WRITTEN EXERCISE
Reproduce the material word for word; the images stay out.

AVAILABLE DATA
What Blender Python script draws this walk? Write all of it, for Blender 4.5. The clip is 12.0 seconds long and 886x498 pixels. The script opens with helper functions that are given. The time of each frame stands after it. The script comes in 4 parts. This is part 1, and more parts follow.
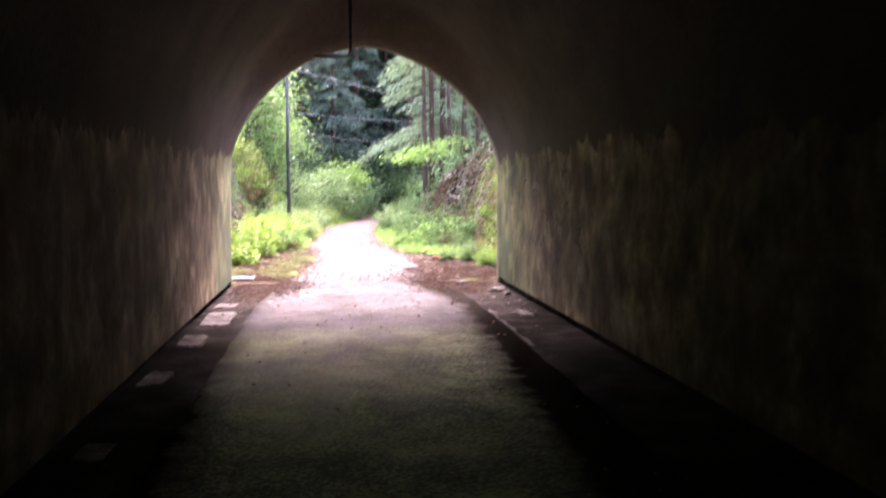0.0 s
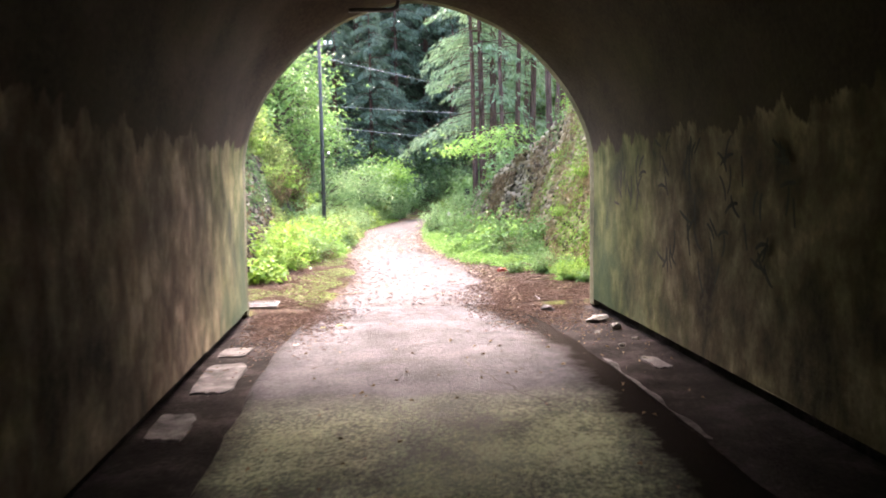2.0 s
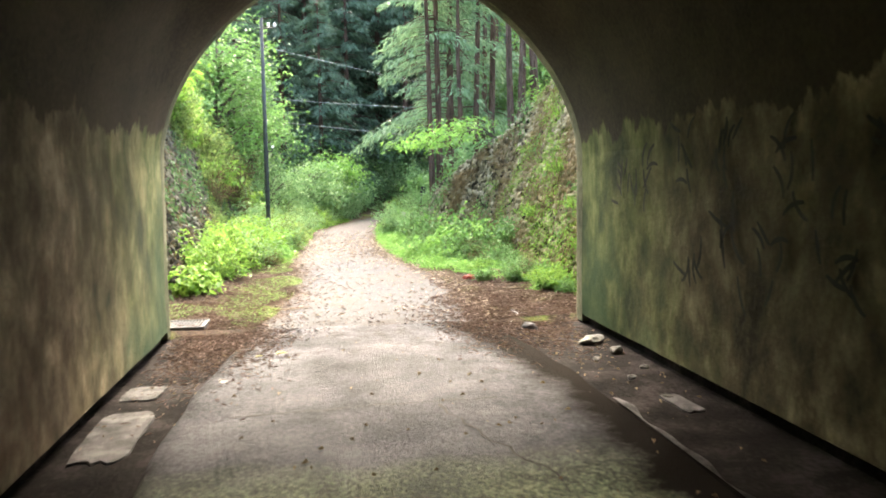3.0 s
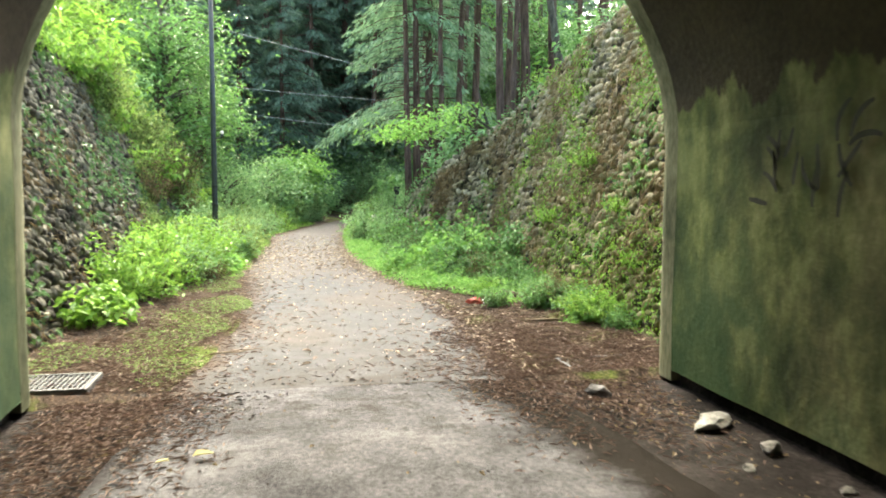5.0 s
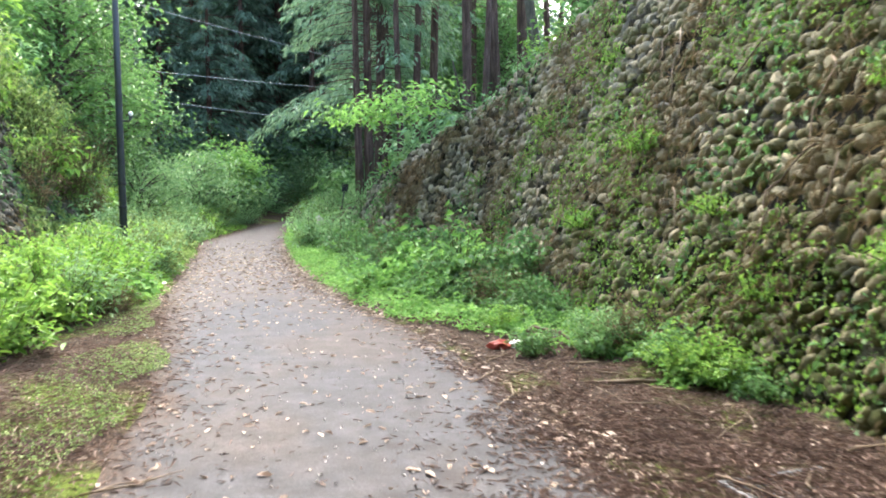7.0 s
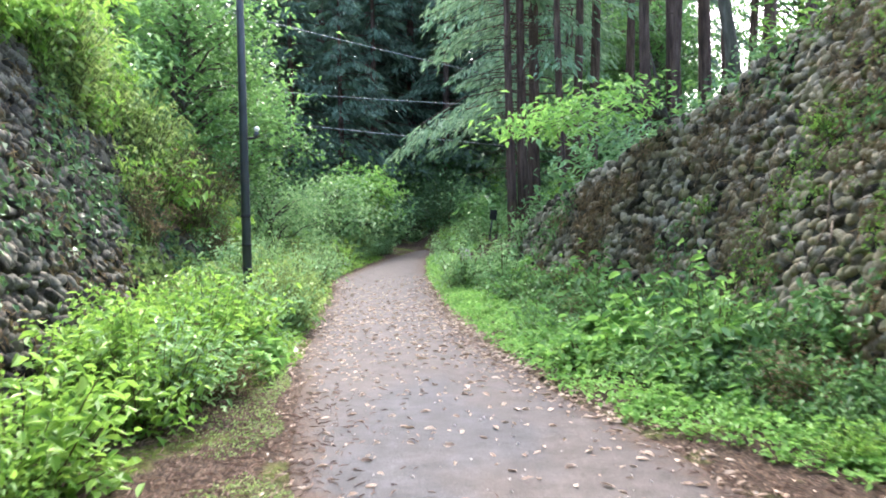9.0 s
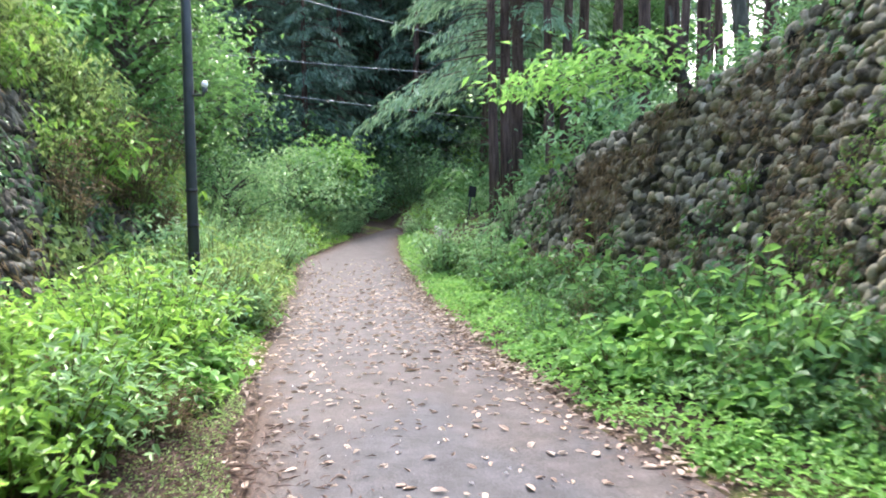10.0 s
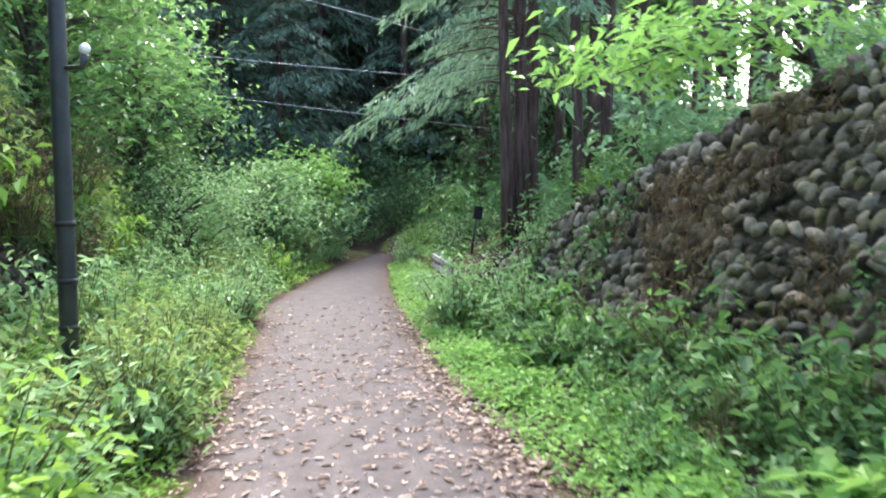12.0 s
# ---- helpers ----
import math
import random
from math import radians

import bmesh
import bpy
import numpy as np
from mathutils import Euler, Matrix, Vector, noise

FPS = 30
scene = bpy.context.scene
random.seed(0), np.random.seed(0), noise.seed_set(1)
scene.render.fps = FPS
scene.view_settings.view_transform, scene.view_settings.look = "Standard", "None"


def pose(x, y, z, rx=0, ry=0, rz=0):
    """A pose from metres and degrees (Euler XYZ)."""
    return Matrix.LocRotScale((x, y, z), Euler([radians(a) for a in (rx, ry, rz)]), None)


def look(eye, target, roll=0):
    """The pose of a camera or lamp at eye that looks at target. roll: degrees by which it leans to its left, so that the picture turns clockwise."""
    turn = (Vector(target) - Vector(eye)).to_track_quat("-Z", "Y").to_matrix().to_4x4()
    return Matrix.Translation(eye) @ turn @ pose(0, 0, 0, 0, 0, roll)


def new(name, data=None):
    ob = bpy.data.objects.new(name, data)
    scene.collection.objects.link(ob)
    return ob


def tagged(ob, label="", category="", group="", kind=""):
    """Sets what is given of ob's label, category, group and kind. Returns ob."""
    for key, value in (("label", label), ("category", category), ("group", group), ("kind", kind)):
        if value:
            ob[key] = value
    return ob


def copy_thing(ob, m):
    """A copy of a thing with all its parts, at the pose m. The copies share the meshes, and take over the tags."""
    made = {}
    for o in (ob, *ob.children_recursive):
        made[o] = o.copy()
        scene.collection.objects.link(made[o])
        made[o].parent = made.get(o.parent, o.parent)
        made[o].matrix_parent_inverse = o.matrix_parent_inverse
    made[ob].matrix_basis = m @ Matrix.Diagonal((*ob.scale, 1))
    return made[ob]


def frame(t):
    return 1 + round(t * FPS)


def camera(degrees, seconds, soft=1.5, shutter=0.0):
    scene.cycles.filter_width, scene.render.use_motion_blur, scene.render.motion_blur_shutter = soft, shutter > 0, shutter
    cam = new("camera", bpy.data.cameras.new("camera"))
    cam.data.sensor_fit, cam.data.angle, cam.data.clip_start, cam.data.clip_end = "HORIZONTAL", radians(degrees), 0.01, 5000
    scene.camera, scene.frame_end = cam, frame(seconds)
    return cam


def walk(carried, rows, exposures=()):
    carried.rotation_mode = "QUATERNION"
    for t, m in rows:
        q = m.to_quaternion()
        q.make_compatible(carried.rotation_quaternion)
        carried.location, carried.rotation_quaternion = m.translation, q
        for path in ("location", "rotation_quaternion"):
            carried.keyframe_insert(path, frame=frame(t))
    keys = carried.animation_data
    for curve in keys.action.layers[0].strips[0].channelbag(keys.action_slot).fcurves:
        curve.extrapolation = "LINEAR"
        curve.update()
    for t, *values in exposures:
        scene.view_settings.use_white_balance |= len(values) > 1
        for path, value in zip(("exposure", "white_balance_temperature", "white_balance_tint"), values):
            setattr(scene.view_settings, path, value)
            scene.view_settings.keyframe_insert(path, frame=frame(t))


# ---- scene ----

FINISHED TASK
What Blender Python script draws this walk? Write all of it, for Blender 4.5. The clip is 12.0 seconds long and 886x498 pixels. The script opens with helper functions that are given. The time of each frame stands after it. The script comes in 4 parts. This is part 1, and more parts follow.
0.0 s
2.0 s
3.0 s
5.0 s
7.0 s
9.0 s
10.0 s
12.0 s
# ---- helpers ----
import math
import random
from math import radians

import bmesh
import bpy
import numpy as np
from mathutils import Euler, Matrix, Vector, noise

FPS = 30
scene = bpy.context.scene
random.seed(0), np.random.seed(0), noise.seed_set(1)
scene.render.fps = FPS
scene.view_settings.view_transform, scene.view_settings.look = "Standard", "None"


def pose(x, y, z, rx=0, ry=0, rz=0):
    """A pose from metres and degrees (Euler XYZ)."""
    return Matrix.LocRotScale((x, y, z), Euler([radians(a) for a in (rx, ry, rz)]), None)


def look(eye, target, roll=0):
    """The pose of a camera or lamp at eye that looks at target. roll: degrees by which it leans to its left, so that the picture turns clockwise."""
    turn = (Vector(target) - Vector(eye)).to_track_quat("-Z", "Y").to_matrix().to_4x4()
    return Matrix.Translation(eye) @ turn @ pose(0, 0, 0, 0, 0, roll)


def new(name, data=None):
    ob = bpy.data.objects.new(name, data)
    scene.collection.objects.link(ob)
    return ob


def tagged(ob, label="", category="", group="", kind=""):
    """Sets what is given of ob's label, category, group and kind. Returns ob."""
    for key, value in (("label", label), ("category", category), ("group", group), ("kind", kind)):
        if value:
            ob[key] = value
    return ob


def copy_thing(ob, m):
    """A copy of a thing with all its parts, at the pose m. The copies share the meshes, and take over the tags."""
    made = {}
    for o in (ob, *ob.children_recursive):
        made[o] = o.copy()
        scene.collection.objects.link(made[o])
        made[o].parent = made.get(o.parent, o.parent)
        made[o].matrix_parent_inverse = o.matrix_parent_inverse
    made[ob].matrix_basis = m @ Matrix.Diagonal((*ob.scale, 1))
    return made[ob]


def frame(t):
    return 1 + round(t * FPS)


def camera(degrees, seconds, soft=1.5, shutter=0.0):
    scene.cycles.filter_width, scene.render.use_motion_blur, scene.render.motion_blur_shutter = soft, shutter > 0, shutter
    cam = new("camera", bpy.data.cameras.new("camera"))
    cam.data.sensor_fit, cam.data.angle, cam.data.clip_start, cam.data.clip_end = "HORIZONTAL", radians(degrees), 0.01, 5000
    scene.camera, scene.frame_end = cam, frame(seconds)
    return cam


def walk(carried, rows, exposures=()):
    carried.rotation_mode = "QUATERNION"
    for t, m in rows:
        q = m.to_quaternion()
        q.make_compatible(carried.rotation_quaternion)
        carried.location, carried.rotation_quaternion = m.translation, q
        for path in ("location", "rotation_quaternion"):
            carried.keyframe_insert(path, frame=frame(t))
    keys = carried.animation_data
    for curve in keys.action.layers[0].strips[0].channelbag(keys.action_slot).fcurves:
        curve.extrapolation = "LINEAR"
        curve.update()
    for t, *values in exposures:
        scene.view_settings.use_white_balance |= len(values) > 1
        for path, value in zip(("exposure", "white_balance_temperature", "white_balance_tint"), values):
            setattr(scene.view_settings, path, value)
            scene.view_settings.keyframe_insert(path, frame=frame(t))


# ---- scene ----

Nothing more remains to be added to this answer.